Letters to the editor

Small-business Statistics Sized Up

In a recent column about small business ["Nothing lies like statistics," FCW, March 17], Steve Kelman accused me of lying and "scare- mongering."

Aside from the questionable tactics, Kelman missed the point. The issue is open access to contracting opportunities. We need to keep the door open for small businesses to compete for federal contracts. When small businesses are excluded from federal opportunities, our agencies, they and, ultimately, the taxpayers lose.

The statistics Kelman quotes were included in our report to President Bush on contract bundling. The statistics clearly show a sharp decline in the number of new contracts worth more than $25,000 — contracts that small businesses would typically look to compete for — and a corresponding decline in the number of small businesses receiving these contracts.

The statistics also show a sharp increase in expenditures for orders under existing contracts, from $21 billion in fiscal 1990 to a high of $72 billion in fiscal 2001.

Ruling out nefarious intent, either Kelman didn't read the report or didn't make it to this statistic on Page 5 of our report. This statistic is extremely troubling because orders under existing contracts are awarded with limited, if any, competition or reviews for contract bundling or other small-business issues.

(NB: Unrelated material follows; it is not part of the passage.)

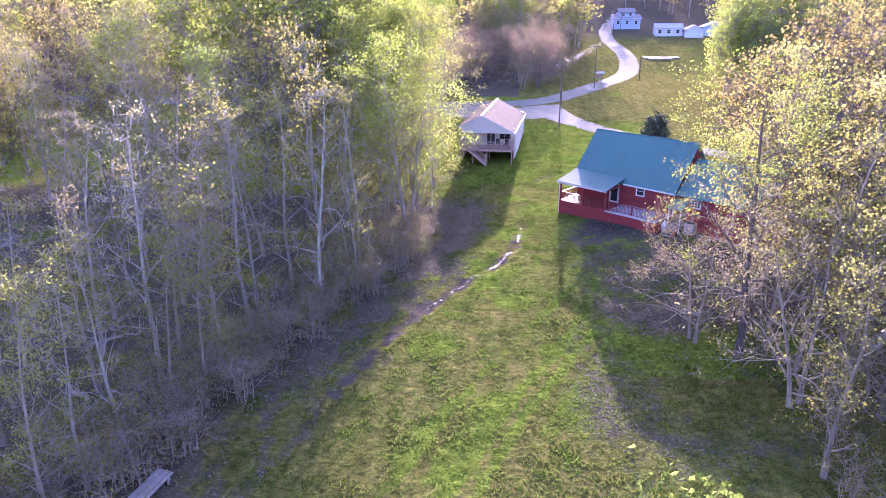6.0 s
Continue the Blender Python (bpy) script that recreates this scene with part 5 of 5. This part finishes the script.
# stump and debris along the waterline
st = thing("stump", 12.0, 51.9, ground_z(12.0, 51.9), 0, "dark rotten stump at the waterline", "stump")
bm = bmesh.new()
tube(bm, [(0, 0, -0.3), (0, 0, 0.1), (0.05, 0.02, 0.45), (0.12, 0.05, 0.75)], [0.6, 0.42, 0.3, 0.14], 9)
for v in bm.verts:
    v.co += Vector((rr.gauss(0, 0.05), rr.gauss(0, 0.05), rr.gauss(0, 0.06)))
part("stem", bm, M_DARKBARK, st)
for i in range(5):
    bm = bmesh.new()
    u = i * 1.3
    tube(bm, [(0.3 * math.cos(u), 0.3 * math.sin(u), 0.15), (0.9 * math.cos(u), 0.9 * math.sin(u), -0.1)], [0.12, 0.04], 6)
    part("root", bm, M_DARKBARK, st)
for x, y in ((11.2, 51.6), (12.9, 51.4), (14.5, 50.3), (-20.5, 62.5), (-22.5, 61.8), (-18.3, 62.6), (21.5, 47.0), (19.0, 48.2), (23.0, 45.5), (-23.3, 64.5)):
    plant(BRUSH[rr.randrange(2)], x, y, rr.uniform(0.35, 0.8), rr.uniform(0, 360), (0, 0), "shrub", "low bare brush at the waterline", "shrub", "brush at the waterline")


def at_shore(x, y, r):
    v = y - float(np.interp(x, SX, SY))
    return -1.9 + 1.2 * noise.noise((x / 1.5, 3.0, 1.0)) < v < 0.7 and r.random() < 0.75


r_sh = random.Random(31)
vs, fs = [], []
for _ in range(26000):
    x, y = r_sh.uniform(-14, 22), r_sh.uniform(41, 60)
    if not at_shore(x, y, r_sh):
        continue
    a, q, z = r_sh.uniform(0, 6.28), r_sh.uniform(0.02, 0.065), max(0.012, ground_z(x, y) + 0.012)
    k = len(vs)
    vs += [(x + q * math.cos(a + u) * w, y + q * math.sin(a + u) * w, z + r_sh.uniform(0, 0.03)) for u, w in ((0, 1.6), (1.6, 0.7), (3.1, 1.5), (4.7, 0.6))]
    fs.append((k, k + 1, k + 2, k + 3))
tagged(new("shore_debris", as_mesh("shore_debris", vs, fs, L_DEAD, False)), "pale leaves and stalks washed up along the waterline", "debris", kind="stuff")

This trend toward larger and fewer contracts results in significantly less opportunity for open competition. Some procurement reform practices reduced effective competition and open access to contracting opportunities. We must consider the impact of procurement reform practices on small business and potential new entrants to the federal marketplace and adjust our practices accordingly.

I respectfully ask Kelman to engage in productive, substantive debate for the benefit of our procurement community, but most importantly for the benefit of the taxpayer.

We should not be asked to be so entrenched in his procurement reforms that we can't all see the need for some improvements. If we start slinging mud, our agencies and the taxpayers are the only ones that lose.

Angela Styles Administrator Office of Federal Procurement Policy Office of Management and Budget

Steve Kelman replies: The average reader or listener presented with the statistic that Angela Styles has been repeating around Washington, D.C. — that the number of new contracts going to small business has declined from 52,790 to 20,736 in a decade — would conclude that a crisis exists in small-business contracting: that small business is being awarded dramatically less business now than before.

In fact, "new contracts" is a term of art. There are now fewer "new" awards — for large and small businesses alike — because contract lengths are growing. In addition, there are fewer "contracts" and more "orders" because of the growth of the General Services Administration schedules and governmentwide acquisition contracts.

If you look at the small-business share of new contracts, whether by numbers or dollar value, it is unchanged during the past decade.

Her letter now changes tack, moving away from the misleading impression of a crisis created by these numbers and arguing that the larger proportion of federal contract dollars being spent on orders rather than new contracts (up from $21 billion to $71 billion) is what is creating a problem for small business.

But simple arithmetic implies that if the overall percentage of contract dollars going to small businesses has remained constant (which it has) and the percentage going to small businesses under "new contracts" has remained constant, then the percentage going to small businesses from orders under existing contracts also has remained constant. No crisis here either.

I have joined many others in supporting the congressional Section 803 language to deal with problems with competition on the GSA services schedules. I also support continuous improvement efforts for the procurement changes of the past decade. I oppose taxpayer rip-offs in the name of reducing contract "bundling," and I oppose efforts to return the procurement system to the days of bureaucracy and adversarial government/industry relations.

Acquisition Chief Would Add Confusion

The following is a response to an FCW.com poll question that asked: "Is it necessary to create a chief acquisition officer position at each agency?"

Federal agencies each have a senior procurement executive and typically a procurement executive. These individuals are fully responsible for the agency's acquisition program. The Federal Acquisition Regulation mandates the senior position and it sets forth acquisition responsibilities.

To permit or require each agency to establish and recruit a chief acquisition officer clearly would create additional confusion in responsibilities and cause turf battles. Moreover, the concept in and of itself contradicts the President's Management Agenda.